Susan Bratton, of Maven Networks and chair of Ad:Tech, is on stage announcing that things are going well: 4,000 attendees; moving to Marriott next year because it's too big for the Palace; WOMMA (Word of Mouth Marketing Assoc.) launched yesterday at the conference. Getting ready to introduce today's keynote speaker: Peter Weedfald, SVP Strategic Marketing and New Media at Samsung.
Wicked intro video from Samsung! Good speaker, nice intensity. So far he's acknowledging the facts around the Internet. It's a disruption. Things are different for a lot of industries and it's starting and going to affect advertising. He's fixed on the word "relevancy." How is YOUR business going to remain relevant; how relevant are you to the industry? It's changing and we've got to accept it.
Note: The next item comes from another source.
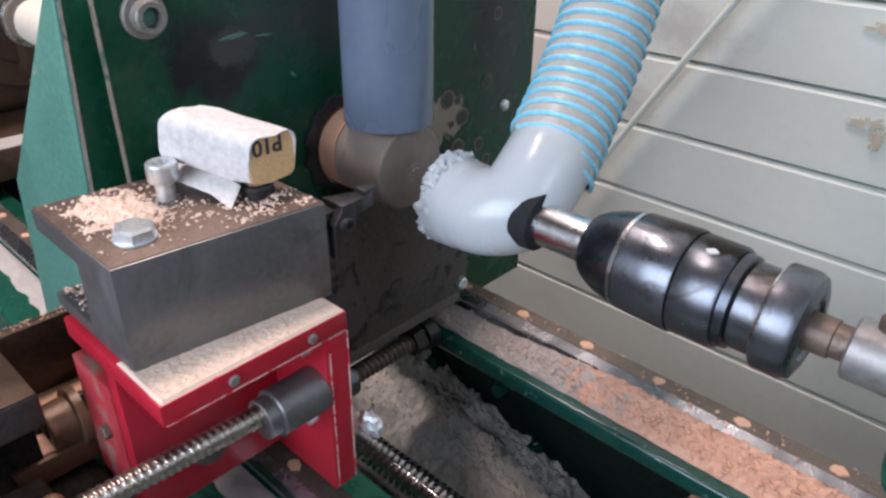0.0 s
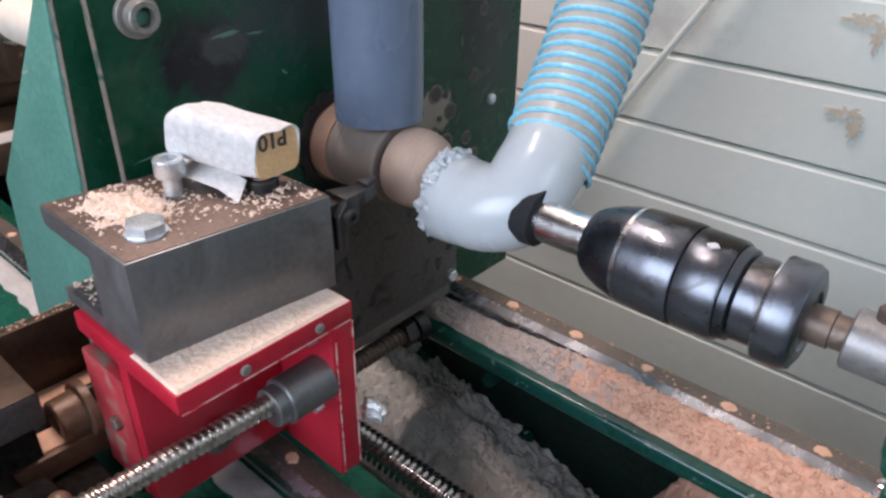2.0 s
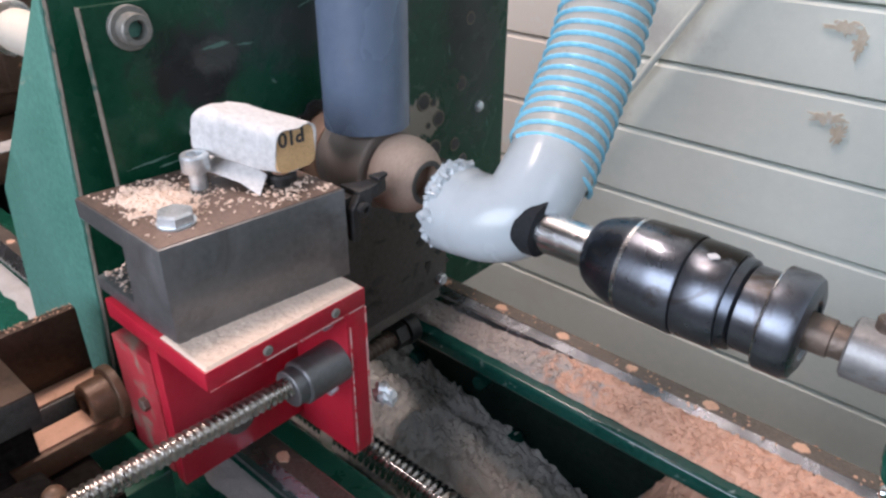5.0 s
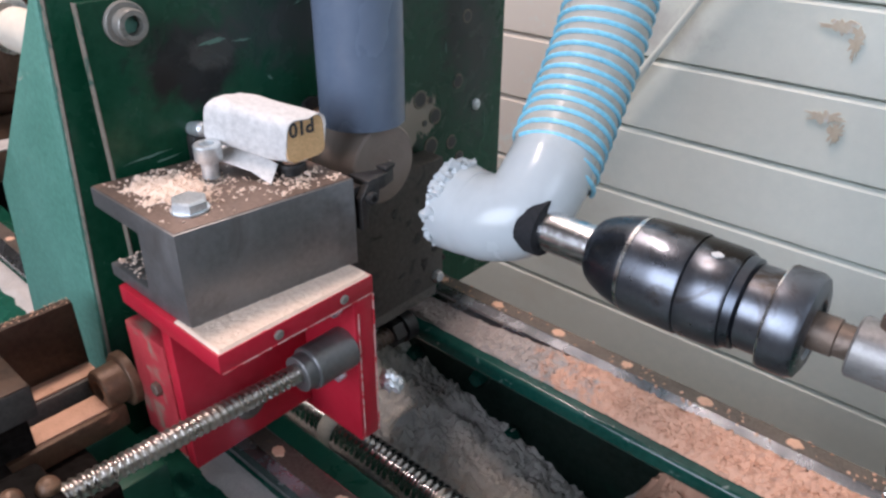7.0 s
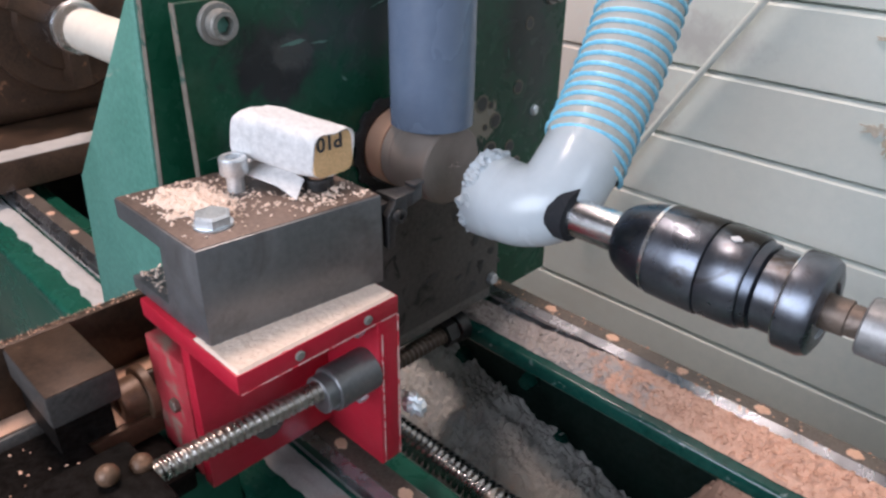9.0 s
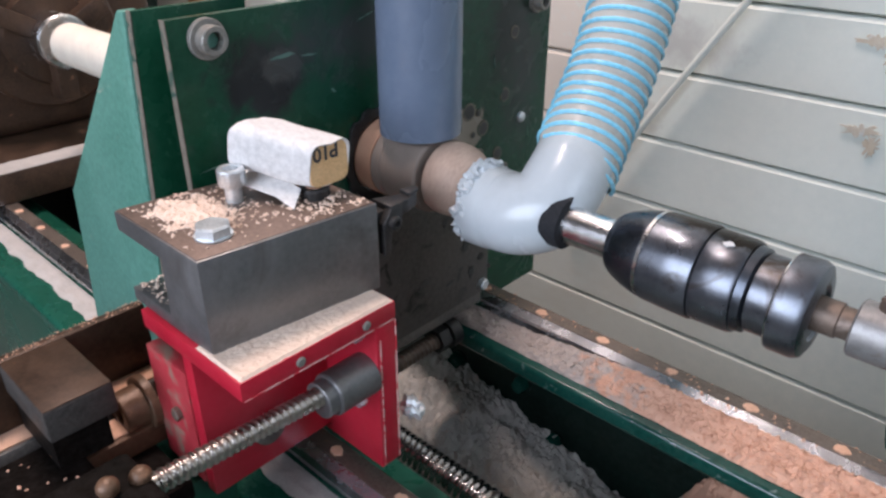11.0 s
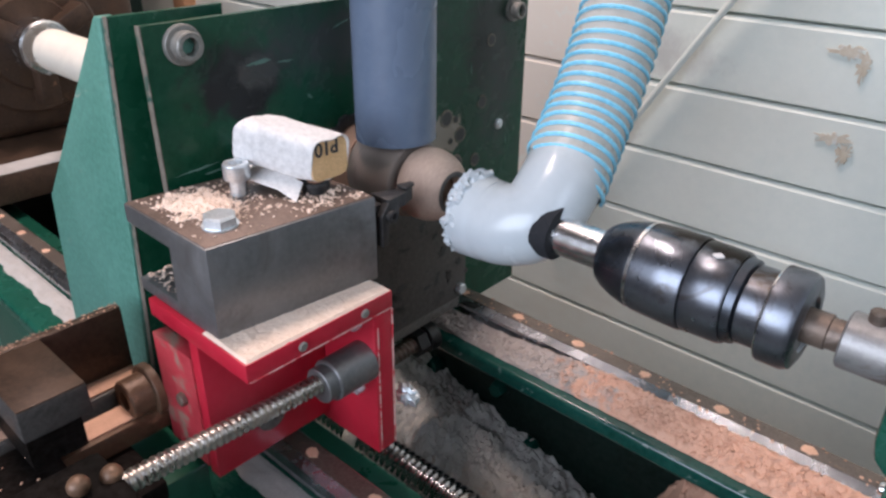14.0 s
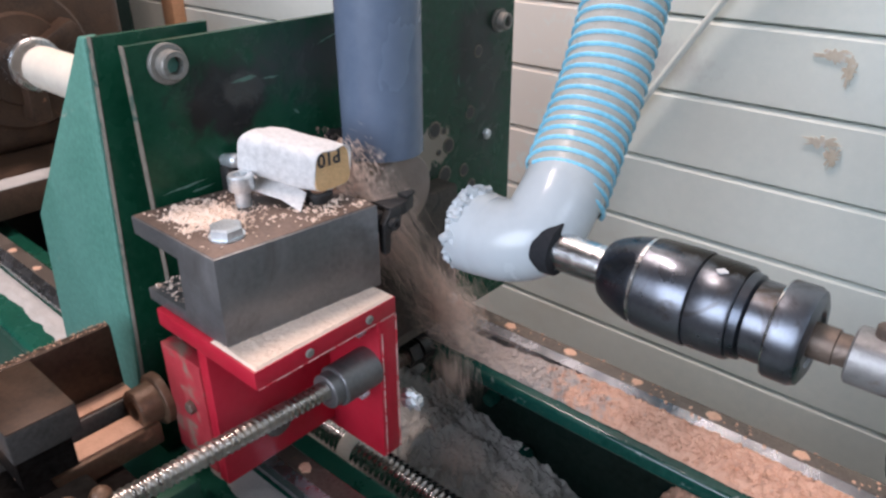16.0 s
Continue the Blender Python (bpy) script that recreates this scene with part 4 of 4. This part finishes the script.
# ---------- motion ----------
SLIDE = [(0.0, -0.0136), (0.5, -0.0135), (1.0, -0.0142), (1.5, -0.0112), (2.0, -0.008), (2.5, -0.0055), (3.0, -0.0014), (3.5, 0.0017), (4.0, 0.0046), (5.2, 0.0124), (6.5, 0.0198), (7.0, 0.0212), (7.5, 0.0209), (8.0, 0.0208), (8.5, 0.0002), (9.0, -0.0135), (9.6, -0.0156), (10.5, -0.0128), (11.5, -0.007), (12.0, -0.0036), (12.5, -0.0004), (13.0, 0.0036), (13.5, 0.0056), (14.0, 0.0087), (14.5, 0.0121), (15.0, 0.015), (15.5, 0.018), (16.0, 0.0204)]
TAIL = [(0.0, -0.01), (0.5, -0.01), (1.0, -0.008), (1.5, -0.006), (2.0, -0.0043), (2.5, -0.0026), (3.0, 0.001), (3.5, 0.003), (4.0, 0.0053), (5.2, 0.0105), (6.5, 0.0157), (7.0, 0.0157), (7.5, 0.0148), (8.0, 0.014), (8.5, -0.001), (9.0, -0.0113), (9.6, -0.0125), (10.5, -0.0095), (11.5, -0.0053), (12.0, -0.0027), (12.5, 0.0), (13.0, 0.002), (13.5, 0.004), (14.0, 0.0063), (14.5, 0.0087), (15.0, 0.0111), (15.5, 0.0131), (16.0, 0.0153)]


def level(rows, t):
    return float(np.interp(t, [r[0] for r in rows], [r[1] for r in rows]))


def motions():
    for ob in RIDES_SLIDE:
        walk(ob, [(t, Matrix.Translation(ORIGIN[ob] + Vector((0, d, 0)))) for t, d in SLIDE])
    for ob in RIDES_TAIL:
        walk(ob, [(t, Matrix.Translation(ORIGIN[ob] + Vector((d, 0, 0)))) for t, d in TAIL])
    ticks = [i / 10 for i in range(161)]
    walk(wr, [(t, Matrix.Translation(ORIGIN[wr]) @ Matrix.Rotation(radians(80 * i), 4, "X")) for i, t in enumerate(ticks)])

    # each ball is fed out of the rod, turned, cut off and sucked into the elbow
    def ball_rows(out0, out1, cut):
        rows = []
        for i in range(321):
            t = i / 20
            s = min(1.0, max(0.0, (t - out0) / (out1 - out0)))
            p = ORIGIN[ball_a] + Vector((-0.036 * (1 - s), 0, 0))
            if t > cut:
                way = [p, Vector((-0.070, AY, 0.948)), Vector((-0.0515, -0.050, 0.988)), Vector((-0.062, 0.0, 1.054)), Vector((-0.085, 0.09, 1.19))]
                k = min(3.999, (t - cut) / 0.045)
                n = int(k)
                p = way[n].lerp(way[n + 1], k - n) + Vector((level(TAIL, t) if n else 0.0, 0, 0))
            rows.append((t, Matrix.Translation(p) @ Matrix.Rotation(radians(40 * min(i, int(cut * 20) + 4)), 4, "X")))
        return rows
    walk(ball_a, ball_rows(0.25, 0.75, 6.35))
    walk(ball_b, ball_rows(9.4, 10.4, 15.85))
    axis = (SC1 - SC0).normalized()
    walk(cs, [(i / 30, Matrix.Translation(ORIGIN[cs]) @ Matrix.Rotation(level(SLIDE, i / 30) / 0.014 * math.tau, 4, axis)) for i in range(481)])

    # chips leave the cut, fall past the steady and settle in the dust of the bed
    fall = Vector((0.15, 0.5, -0.85)).normalized()
    along = Vector((1, 0, 0)).rotation_difference(fall).to_matrix().to_4x4()
    for ob, t0, i in SPRAYS:
        r = random.Random(i)

        def near(x, y, z, w):
            return Vector((x + r.gauss(0, w), y + r.gauss(0, w), z + r.gauss(0, w)))
        rest = Vector((-0.12, -0.075, 0.652))
        stops = [(t0 + 0.03, near(-0.132, -0.152, 0.978, 0.003), along), (t0 + 0.10, near(-0.130, -0.116, 0.916, 0.007), along), (t0 + 0.21, near(-0.130, -0.074, 0.843, 0.009), along), (t0 + 0.29, near(-0.128, -0.050, 0.800, 0.006), along), (t0 + 0.42, rest, Matrix.Identity(4))]
        rows = [(t, Matrix.Translation(ORIGIN[ob])) for t in (0.0, t0 - 0.03, t0)] + [(t, Matrix.Translation(p) @ m) for t, p, m in stops]
        if t0 + 0.45 < 16.0:
            rows += [(t0 + 0.45, Matrix.Translation(rest)), (16.0, Matrix.Translation(rest))]
        walk(ob, rows)


motions()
He's now onto a position that says there are only three real categories of business remaining. Three legs of a stool, if you will. These are:
Content business -- making stuff that we can see, read, hear, watch.
Pipe business -- moving the data and content from A to B.
Our business [Samsung's?] -- "the first inch of the glass" for the consumer who is using the pipe to access the content.
We've interrupted the discourse for a plug about Samsung's business results and how well it's doing these days. All is growing very rapidly; capturing markets left and right from entrenched competitors. [Want to know why? Read Innovator's Dilemma. ed.] This guy must do this a lot: very good. Keeping everyone's attention with anecdotes and asides.
Now we've moved to a second three-legged stool: I think he's building a bar. This one is the paradigm for the information economy. The legs are:
Value Creation -- "you've got to have the freshest lettuce" because people are trading up for value not trading down for price.
Governance -- you've got to have the best channels and means to the market or you're screwed.
Economics -- "unionization of push and pull at the speed of sound" is a phrase he's used several times essentially meaning moving as fast as can be moved (for value and governance but not faster
I'm loving this guy. He just told the audience that preference marketing and getting the details on every customer (what' his shoe size and when did he last buy what brand of toilet paper) is stupid. Marketers don't need to know it, and it doesn't matter.
Not sure why it came up, but he's given us a paradigm of a sort. Against a "bell curve, he says on the far right, "complexity is the refuge of the unsure," and on the extreme left "consistency is the refuge of the unsure."